My day is never, ever the same, so this is a very tough question. I recently gave someone a rundown of a week on the job, so I’ll share that instead as this more adequately captures my job responsibilities and how exciting it can be (or not). So, over one week, I:

  • Looking for earthquakes. Photo source: Elaine Smid

    Looking for earthquakes. Photo source: Elaine Smid

    Spoke to members of our research team all over New Zealand and wrote a quarterly report explaining what we have accomplished in the past 3 months—this goes out to our funders and researchers so everyone knows what is happening.

  • Took a field trip to a volcanic island to download seismic (earthquake) data. We are monitoring the field for earthquakes as these will be the first sign of an eruption.
  • Learned how to pick out earthquakes from the seismic traces in the data we downloaded.
  • Worked on a media communications plan for DEVORA to guide our scientists when interacting with news organisations.
  • Updated our project website with the latest events.
  • Made some materials for our volcano outreach team to use to explain volcanic processes to the public.
  •  Made slides for and practiced a talk I’m giving at a scientific meeting.
  • Assigned work to our intern and monitored her progress.
  • Laboratory work - Elaine Smid.

    Laboratory work – Elaine Smid.

    Got a crash course on how to remotely use an electron microprobe (a machine that analyzes the chemistry of rocks using X-rays)–I will use this technique to analyze minerals found in lava.

  • Read and summarized a lot of journal articles to stay on top of the latest research in my field and to help with future journal articles I’ll write.

What’s fun?

Almost everything! I am very grateful for this–even the somewhat tedious stuff like organising meetings and writing reports are quite rewarding, because I believe in the project and can see how it will help save people’s lives.

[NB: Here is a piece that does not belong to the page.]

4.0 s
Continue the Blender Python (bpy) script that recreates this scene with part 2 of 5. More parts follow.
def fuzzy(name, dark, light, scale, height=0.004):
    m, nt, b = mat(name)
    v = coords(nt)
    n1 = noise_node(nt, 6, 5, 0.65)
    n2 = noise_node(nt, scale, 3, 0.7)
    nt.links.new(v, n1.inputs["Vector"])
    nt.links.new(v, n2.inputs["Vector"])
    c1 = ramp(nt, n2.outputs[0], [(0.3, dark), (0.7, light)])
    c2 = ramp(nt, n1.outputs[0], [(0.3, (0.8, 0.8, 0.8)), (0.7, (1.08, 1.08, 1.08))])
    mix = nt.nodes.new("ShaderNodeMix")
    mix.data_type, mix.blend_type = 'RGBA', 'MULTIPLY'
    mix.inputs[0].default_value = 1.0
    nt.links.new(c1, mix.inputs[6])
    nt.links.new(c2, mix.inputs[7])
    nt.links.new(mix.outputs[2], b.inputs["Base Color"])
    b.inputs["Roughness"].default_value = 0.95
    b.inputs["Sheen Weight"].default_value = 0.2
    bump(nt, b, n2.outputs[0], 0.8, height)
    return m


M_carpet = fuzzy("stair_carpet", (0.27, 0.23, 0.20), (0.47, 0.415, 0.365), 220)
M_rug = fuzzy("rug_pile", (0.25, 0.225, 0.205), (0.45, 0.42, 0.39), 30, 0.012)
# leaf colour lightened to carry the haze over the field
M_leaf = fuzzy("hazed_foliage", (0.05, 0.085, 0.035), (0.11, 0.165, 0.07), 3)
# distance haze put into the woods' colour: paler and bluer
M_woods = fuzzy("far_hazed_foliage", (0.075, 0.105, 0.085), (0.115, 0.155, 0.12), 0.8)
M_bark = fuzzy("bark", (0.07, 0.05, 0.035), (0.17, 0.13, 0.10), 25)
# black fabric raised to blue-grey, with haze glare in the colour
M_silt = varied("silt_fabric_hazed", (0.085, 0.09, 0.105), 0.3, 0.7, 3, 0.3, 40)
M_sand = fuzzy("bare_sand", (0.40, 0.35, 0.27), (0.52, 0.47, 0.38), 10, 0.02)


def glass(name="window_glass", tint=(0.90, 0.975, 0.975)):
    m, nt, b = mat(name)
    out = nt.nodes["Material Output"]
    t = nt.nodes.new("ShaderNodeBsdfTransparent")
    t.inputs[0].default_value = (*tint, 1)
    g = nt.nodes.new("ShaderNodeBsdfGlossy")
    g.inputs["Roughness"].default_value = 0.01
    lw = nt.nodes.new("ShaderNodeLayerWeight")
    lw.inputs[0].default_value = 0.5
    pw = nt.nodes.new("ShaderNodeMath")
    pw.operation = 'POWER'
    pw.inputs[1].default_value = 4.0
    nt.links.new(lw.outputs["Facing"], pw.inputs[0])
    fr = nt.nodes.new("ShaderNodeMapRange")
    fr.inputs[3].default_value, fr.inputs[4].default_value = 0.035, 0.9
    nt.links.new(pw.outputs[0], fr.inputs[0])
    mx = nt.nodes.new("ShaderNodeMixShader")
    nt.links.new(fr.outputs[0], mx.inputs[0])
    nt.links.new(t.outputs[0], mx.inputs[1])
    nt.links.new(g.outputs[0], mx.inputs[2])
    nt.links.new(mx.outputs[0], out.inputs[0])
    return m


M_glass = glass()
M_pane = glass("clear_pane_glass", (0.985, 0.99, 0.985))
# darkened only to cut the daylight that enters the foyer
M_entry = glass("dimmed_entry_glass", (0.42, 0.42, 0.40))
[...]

The highlight of my career thus far was hanging out an open-door New Zealand military helicopter (with just a scrap of a seatbelt to hold me in) to take aerial and infrared photos of an active volcano for a research project, telling the pilot where to fly to get the best shot—it was the most thrilling experience I’ve ever had, both professionally and personally.

volcano

Helicoptering into active volcano. Photo source: Elaine Schmid

In general, though, what I really love is getting outside in the field, seeing the volcanic deposits, and imagining the eruption processes that created them! Getting to see those eruptions in real-time to help with the imagining process is amazing, as well. Learning new skills (in the field or lab) is fun for me, as is collecting data and trying to figure out what it is trying to tell us about the volcano. Teaching people about volcanoes via public outreach is another rewarding activity of mine.

Elaine Smid - On a hawaiian lava flow

Elaine Smid – On a hawaiian lava flow

What’s challenging?

My biggest challenge is that there is not enough time to do everything that I want to do! For example, I have a million blog post ideas in my head, but not enough time to write them all (you can find my blog at http://cityofvolcanoes.wordpress.com). I’d love to learn everything there is to know in volcanology, but unfortunately I must focus on a few topics.

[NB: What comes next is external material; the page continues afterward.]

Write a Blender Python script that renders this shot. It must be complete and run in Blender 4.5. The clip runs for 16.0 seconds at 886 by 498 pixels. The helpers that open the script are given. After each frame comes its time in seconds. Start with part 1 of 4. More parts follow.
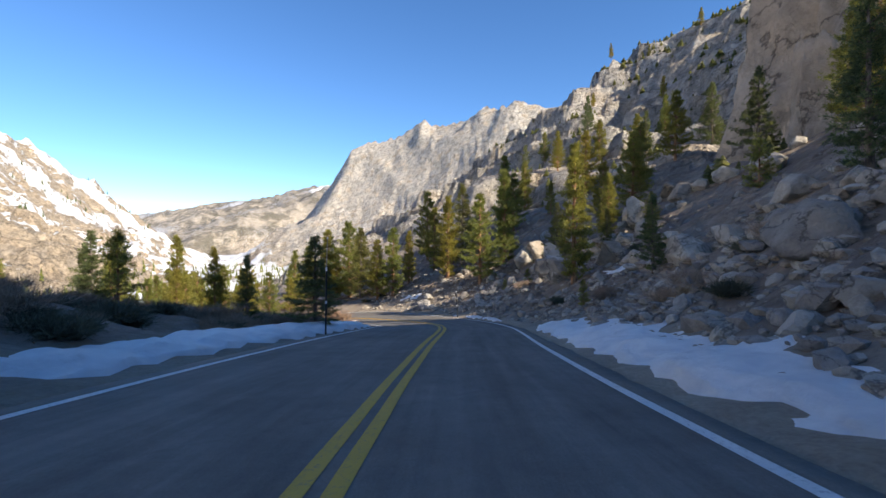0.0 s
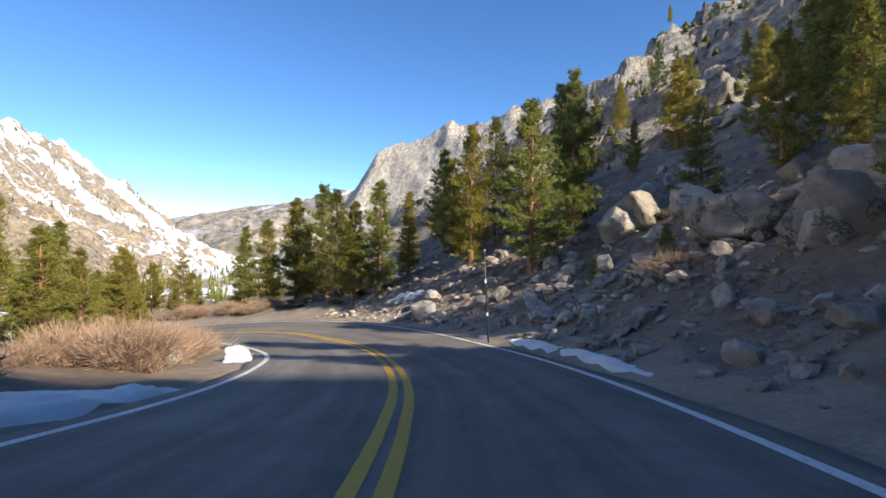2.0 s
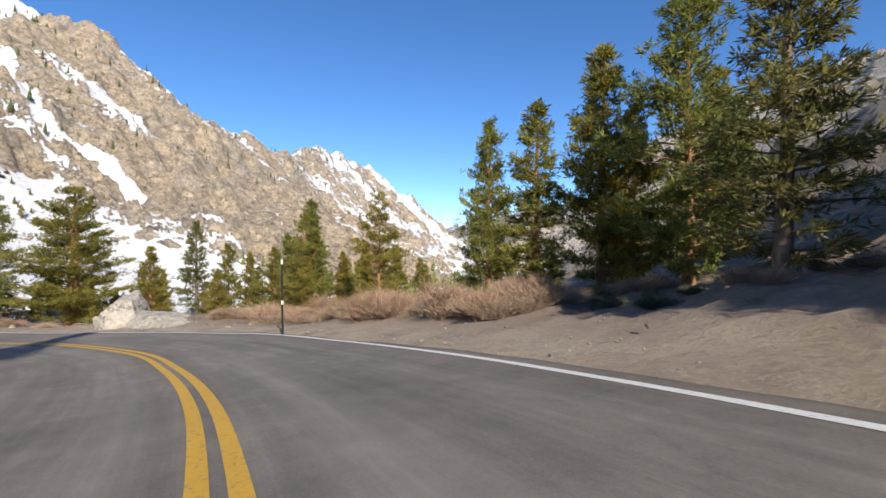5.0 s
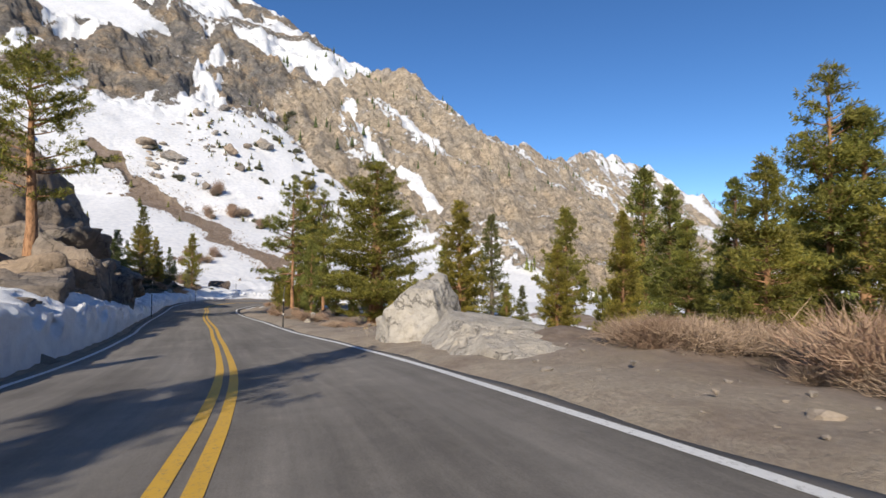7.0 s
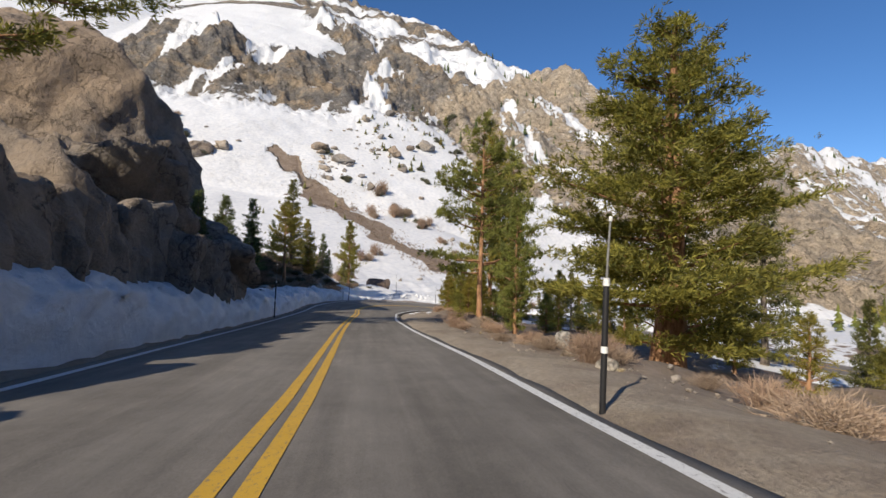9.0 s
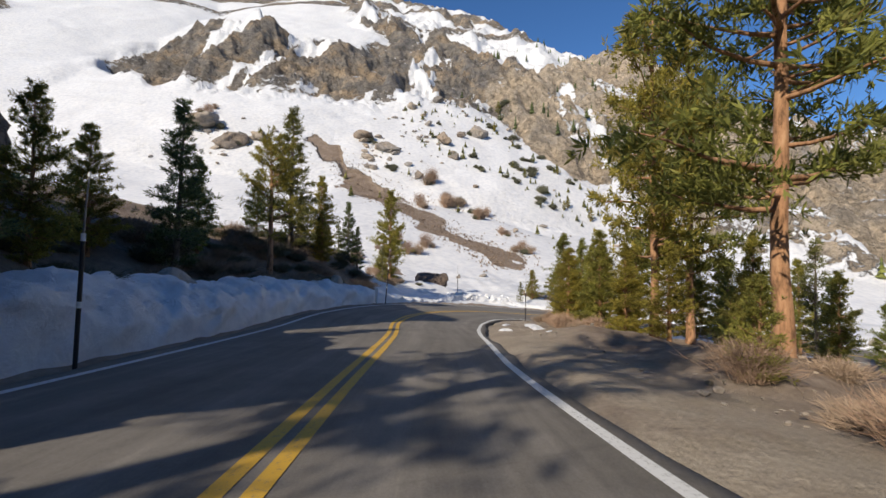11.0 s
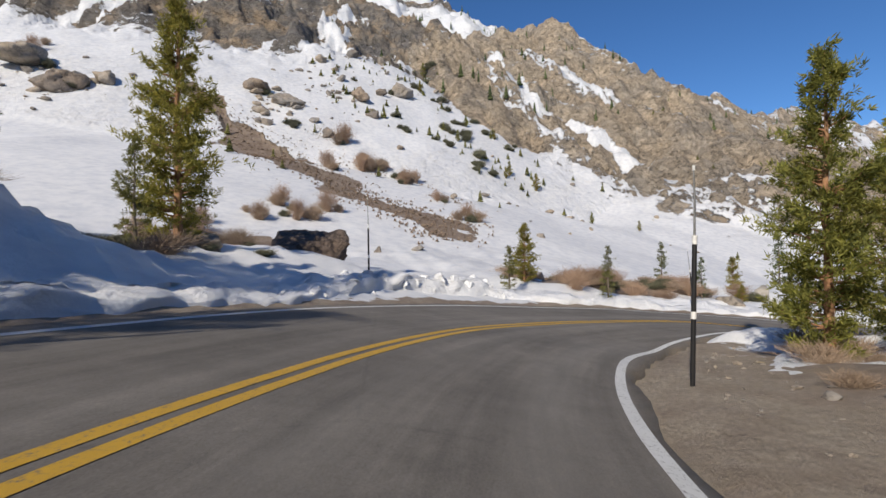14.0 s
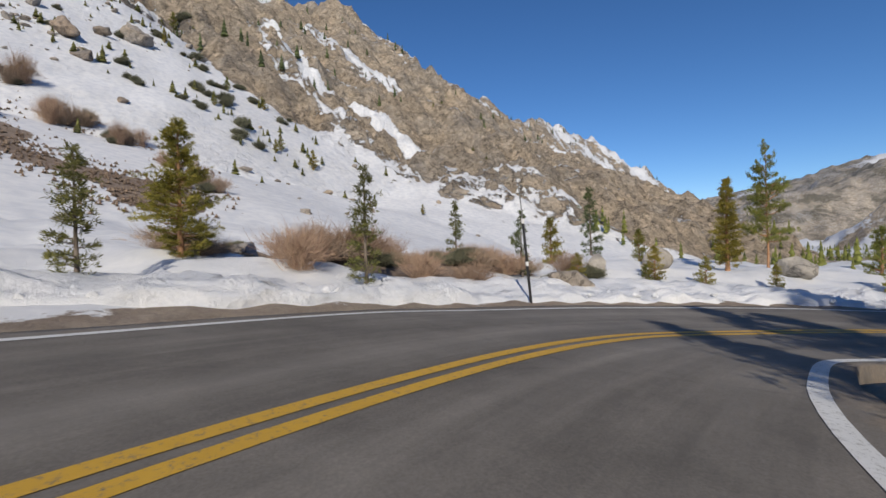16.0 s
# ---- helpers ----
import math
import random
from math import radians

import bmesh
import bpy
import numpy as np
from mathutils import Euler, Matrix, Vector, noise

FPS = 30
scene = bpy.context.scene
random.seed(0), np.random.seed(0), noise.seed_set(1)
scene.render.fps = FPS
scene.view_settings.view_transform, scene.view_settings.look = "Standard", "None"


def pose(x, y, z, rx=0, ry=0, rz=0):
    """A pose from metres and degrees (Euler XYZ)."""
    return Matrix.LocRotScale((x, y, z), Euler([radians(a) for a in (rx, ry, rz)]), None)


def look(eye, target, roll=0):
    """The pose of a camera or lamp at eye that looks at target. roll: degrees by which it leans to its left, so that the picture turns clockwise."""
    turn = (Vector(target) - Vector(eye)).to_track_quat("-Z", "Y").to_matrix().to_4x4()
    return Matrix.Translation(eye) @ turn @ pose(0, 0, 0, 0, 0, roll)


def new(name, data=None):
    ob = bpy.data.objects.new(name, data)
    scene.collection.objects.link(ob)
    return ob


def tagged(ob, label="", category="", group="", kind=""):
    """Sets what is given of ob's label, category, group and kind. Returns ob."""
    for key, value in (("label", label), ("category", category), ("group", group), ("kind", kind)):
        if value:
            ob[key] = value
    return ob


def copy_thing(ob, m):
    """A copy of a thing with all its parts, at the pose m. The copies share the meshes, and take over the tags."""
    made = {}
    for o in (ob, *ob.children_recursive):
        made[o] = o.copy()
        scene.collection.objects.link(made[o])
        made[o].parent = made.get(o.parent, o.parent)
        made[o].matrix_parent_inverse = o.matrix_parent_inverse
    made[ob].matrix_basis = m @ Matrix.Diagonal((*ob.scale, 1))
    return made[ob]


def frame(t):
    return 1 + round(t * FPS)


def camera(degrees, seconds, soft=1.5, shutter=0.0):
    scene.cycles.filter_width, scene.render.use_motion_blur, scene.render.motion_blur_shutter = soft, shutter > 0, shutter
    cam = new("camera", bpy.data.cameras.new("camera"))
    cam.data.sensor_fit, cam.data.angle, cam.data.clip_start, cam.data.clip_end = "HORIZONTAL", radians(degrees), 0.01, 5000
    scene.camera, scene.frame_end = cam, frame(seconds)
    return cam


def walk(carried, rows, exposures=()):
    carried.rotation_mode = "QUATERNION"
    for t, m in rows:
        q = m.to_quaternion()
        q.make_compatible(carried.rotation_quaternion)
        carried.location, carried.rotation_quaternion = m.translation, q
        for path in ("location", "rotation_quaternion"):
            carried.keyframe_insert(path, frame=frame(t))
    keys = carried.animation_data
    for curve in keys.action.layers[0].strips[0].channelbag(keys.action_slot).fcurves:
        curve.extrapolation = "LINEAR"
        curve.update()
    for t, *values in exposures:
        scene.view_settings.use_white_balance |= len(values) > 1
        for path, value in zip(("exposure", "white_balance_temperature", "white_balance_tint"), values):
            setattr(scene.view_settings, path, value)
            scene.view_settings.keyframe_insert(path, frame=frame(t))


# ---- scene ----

cam = camera(87.1, 16.0, soft=1.5, shutter=0.05)
# seconds, place, then yaw, pitch and lean in degrees
ROWS_OF_DRIVE = [
    (0.0, 0.000, -0.000, 1.200, 0.00, -1.33, 0.07),
    (0.5, 0.243, 5.907, 0.406, 0.35, -1.01, -0.16),
    (1.0, 0.503, 11.638, -0.392, 0.74, -0.87, -0.18),
    (1.5, 0.647, 17.260, -1.201, 1.59, -0.80, 0.03),
    (2.0, 0.559, 22.602, -1.991, 3.35, -0.70, 0.67),
    (2.5, 0.129, 27.800, -2.829, 6.21, -0.58, 1.25),
    (3.0, -0.805, 32.604, -3.623, 10.06, -0.58, 1.29),
    (3.5, -2.150, 37.300, -4.324, 14.87, -0.55, 1.09),
    (4.0, -4.450, 41.800, -4.950, 20.57, -0.47, 0.80),
    (4.5, -7.650, 45.700, -5.529, 27.04, -0.34, 0.49),
    (5.0, -11.450, 48.750, -6.086, 34.22, -0.17, 0.24),
    (5.5, -15.704, 51.230, -6.652, 41.99, 0.05, 0.11),
    (6.0, -19.993, 53.520, -7.240, 50.23, 0.30, 0.09),
    (6.5, -24.797, 55.238, -7.830, 58.62, 0.62, -0.01),
    (7.0, -30.038, 56.234, -8.429, 66.55, 0.96, 0.18),
    (7.5, -35.504, 56.594, -9.028, 73.47, 1.22, 0.66),
    (8.0, -41.049, 56.522, -9.610, 78.17, 1.53, 1.15),
    (8.5, -46.640, 56.303, -10.200, 81.96, 1.80, 1.52),
    (9.0, -52.044, 56.101, -10.718, 84.92, 2.07, 1.61),
    (9.5, -57.454, 55.851, -11.119, 87.28, 2.24, 1.28),
    (10.0, -62.832, 55.503, -11.526, 89.06, 2.31, 0.98),
    (10.5, -68.151, 55.102, -11.955, 90.26, 2.30, 0.82),
    (11.0, -73.410, 54.707, -12.383, 90.89, 2.25, 0.74),
    (11.5, -78.610, 54.383, -12.789, 90.98, 2.19, 0.70),
    (12.0, -83.750, 54.190, -13.150, 90.54, 2.17, 0.66),
    (12.5, -88.787, 54.182, -13.458, 89.54, 2.11, 0.54),
    (13.0, -93.542, 54.389, -13.751, 87.76, 1.66, 0.19),
    (13.5, -97.992, 54.897, -14.035, 85.14, 1.13, -0.31),
    (14.0, -102.242, 55.744, -14.331, 81.67, 0.74, -0.86),
    (14.5, -106.274, 56.993, -14.673, 77.02, 0.24, -1.32),
    (15.0, -109.956, 58.724, -15.051, 71.27, -0.13, -1.62),
    (15.5, -112.945, 60.898, -15.446, 64.41, -0.46, -1.85),
    (16.0, -115.349, 63.404, -15.849, 56.34, -0.69, -1.98),
]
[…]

Probably the most frustrating thing I have to do is to organise meetings that fit into the schedules of the numerous busy people that I work with.

What’s your advice to students?

Explore your interests and figure out what you are passionate about. Sometimes this takes a while, but it is completely worth it when you find it!

Along the way, just learn as much as you can about a variety of subjects. Developing a wide range of skills is really important. Don’t just study your main subject–keep an open mind about where you may end up! Volunteer to help out with a research project. Take the hard classes—believe me, learning them on your own later is ten times more difficult, and later you will be chosen for jobs over other people who did not take those hard classes! Developing your writing and communication skills will serve you well no matter what career you choose.